Massive logging took place throughout the southern Appalachians, with one company from Maine heavily lumbering as far south as the north Georgia mountains and exporting the timber through Savannah, helping to establish it as a major port city.

Following the railroad revolution, a new commodity was being imported into the region. Coal miners from Wales arrived in Appalachia, followed by Irish, Polish, Czechs and Greeks, among others, all looking for work and a new beginning in the region’s coal mines.

“[You had] political upheaval or drought or famines or wars driving out migration from Europe, and then the opportunities and the lures of expanding markets and industries [were] bringing people in,” says Beaver. “They’re the same kind of drivers that are happening now. People are following the industries and the industries are going where labor is inexpensive.”

Flash Forward

In this issue of The Appalachian Voice, we take a look at globalization as it has evolved to the present, and how Appalachia fits into — and influences — the international community.
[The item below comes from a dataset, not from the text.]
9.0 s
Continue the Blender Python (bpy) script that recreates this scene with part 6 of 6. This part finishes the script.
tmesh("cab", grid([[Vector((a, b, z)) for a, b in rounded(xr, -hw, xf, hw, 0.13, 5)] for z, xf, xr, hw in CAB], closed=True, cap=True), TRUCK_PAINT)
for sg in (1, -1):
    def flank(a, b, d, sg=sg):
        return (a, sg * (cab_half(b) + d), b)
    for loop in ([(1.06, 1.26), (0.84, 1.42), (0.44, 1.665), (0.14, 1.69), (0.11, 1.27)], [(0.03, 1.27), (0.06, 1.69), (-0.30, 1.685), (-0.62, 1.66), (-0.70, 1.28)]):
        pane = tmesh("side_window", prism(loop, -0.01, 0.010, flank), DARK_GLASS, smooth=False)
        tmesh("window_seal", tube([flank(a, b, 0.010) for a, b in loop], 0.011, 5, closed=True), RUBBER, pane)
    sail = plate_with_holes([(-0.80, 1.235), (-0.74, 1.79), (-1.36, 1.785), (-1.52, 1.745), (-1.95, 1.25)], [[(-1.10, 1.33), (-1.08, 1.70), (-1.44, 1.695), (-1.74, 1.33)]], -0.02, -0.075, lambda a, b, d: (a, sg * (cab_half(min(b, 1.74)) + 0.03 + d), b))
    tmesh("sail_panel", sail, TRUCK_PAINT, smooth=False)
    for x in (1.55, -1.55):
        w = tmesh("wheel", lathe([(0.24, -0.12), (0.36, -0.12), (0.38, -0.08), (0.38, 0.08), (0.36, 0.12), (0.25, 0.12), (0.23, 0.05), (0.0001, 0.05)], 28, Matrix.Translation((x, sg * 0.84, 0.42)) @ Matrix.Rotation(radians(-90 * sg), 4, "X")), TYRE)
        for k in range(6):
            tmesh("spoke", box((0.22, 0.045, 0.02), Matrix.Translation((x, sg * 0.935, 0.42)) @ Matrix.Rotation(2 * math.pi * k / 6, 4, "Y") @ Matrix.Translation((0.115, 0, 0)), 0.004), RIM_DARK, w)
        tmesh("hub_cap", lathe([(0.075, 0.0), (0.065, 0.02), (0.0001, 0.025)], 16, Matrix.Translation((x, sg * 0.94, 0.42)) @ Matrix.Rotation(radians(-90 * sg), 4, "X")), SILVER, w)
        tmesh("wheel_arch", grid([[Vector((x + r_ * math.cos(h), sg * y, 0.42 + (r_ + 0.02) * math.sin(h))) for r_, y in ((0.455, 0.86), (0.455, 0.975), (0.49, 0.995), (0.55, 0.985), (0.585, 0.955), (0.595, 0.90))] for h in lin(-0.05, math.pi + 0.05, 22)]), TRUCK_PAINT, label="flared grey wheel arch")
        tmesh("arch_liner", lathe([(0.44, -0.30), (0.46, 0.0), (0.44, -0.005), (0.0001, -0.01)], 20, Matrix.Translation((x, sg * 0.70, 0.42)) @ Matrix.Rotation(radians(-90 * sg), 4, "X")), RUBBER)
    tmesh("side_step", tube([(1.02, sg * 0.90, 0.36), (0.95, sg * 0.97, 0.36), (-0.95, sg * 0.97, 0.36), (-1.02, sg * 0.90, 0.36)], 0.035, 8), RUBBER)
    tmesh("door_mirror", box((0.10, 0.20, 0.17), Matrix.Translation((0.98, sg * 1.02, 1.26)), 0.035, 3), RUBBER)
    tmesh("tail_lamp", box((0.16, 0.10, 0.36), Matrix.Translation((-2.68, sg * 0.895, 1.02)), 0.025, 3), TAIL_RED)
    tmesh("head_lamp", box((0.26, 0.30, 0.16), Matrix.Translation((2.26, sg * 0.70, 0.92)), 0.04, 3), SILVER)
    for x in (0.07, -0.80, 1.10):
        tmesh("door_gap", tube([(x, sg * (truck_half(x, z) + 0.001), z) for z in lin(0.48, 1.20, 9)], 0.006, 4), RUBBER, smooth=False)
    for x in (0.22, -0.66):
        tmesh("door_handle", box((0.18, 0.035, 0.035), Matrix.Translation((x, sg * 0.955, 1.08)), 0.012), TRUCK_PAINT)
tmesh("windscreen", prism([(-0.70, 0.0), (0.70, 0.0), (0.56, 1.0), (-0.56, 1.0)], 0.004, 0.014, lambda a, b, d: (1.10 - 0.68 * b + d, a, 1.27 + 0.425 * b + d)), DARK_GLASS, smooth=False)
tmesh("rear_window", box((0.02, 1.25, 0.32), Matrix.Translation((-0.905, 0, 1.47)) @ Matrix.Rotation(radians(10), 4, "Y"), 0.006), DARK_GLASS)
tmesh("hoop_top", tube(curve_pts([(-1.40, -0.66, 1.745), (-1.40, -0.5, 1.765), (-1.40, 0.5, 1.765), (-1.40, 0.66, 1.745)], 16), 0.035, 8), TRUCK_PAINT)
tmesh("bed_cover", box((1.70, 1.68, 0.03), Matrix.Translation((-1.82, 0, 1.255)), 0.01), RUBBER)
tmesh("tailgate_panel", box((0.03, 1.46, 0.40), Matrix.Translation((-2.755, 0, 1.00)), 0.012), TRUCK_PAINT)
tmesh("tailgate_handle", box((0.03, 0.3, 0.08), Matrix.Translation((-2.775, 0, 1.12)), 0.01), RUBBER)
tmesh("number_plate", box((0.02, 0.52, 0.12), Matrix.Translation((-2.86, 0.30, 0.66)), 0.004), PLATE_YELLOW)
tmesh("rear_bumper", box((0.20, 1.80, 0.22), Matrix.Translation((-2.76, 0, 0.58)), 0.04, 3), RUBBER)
Through the bluegrass music revolution of the 1970s and the Latino migration of the 1990s, to the furniture crash of the 2000s, the rebirth of small farms following the demise of the tobacco industry and the rise of community activism in the face of mining issues, the seemingly microcosmic culture of Appalachia continues to have a larger-than-life presence in the world.

Recently, scholars, activists and artists from more than 60 countries — including Ecuador, Wales, India, Pakistan, Indonesia, Sri Lanka, Mali, China, Italy, Canada, Mexico and the U.S. — gathered at a three-day Global Mountain Regions conference at the University of Kentucky to talk about their shared experience of living in mountain communities that have struggled with resource extraction and other exploitation as part of the modern global market.

“For the future well-being of Appalachian communities, I think it will be very important to be in conversations with mountain communities around the world,” says Dr. Ann Kingsolver, co-organizer of the event and director of the university’s Appalachian Center and Appalachian Studies program. “I think the exchange is vital as we go forward.”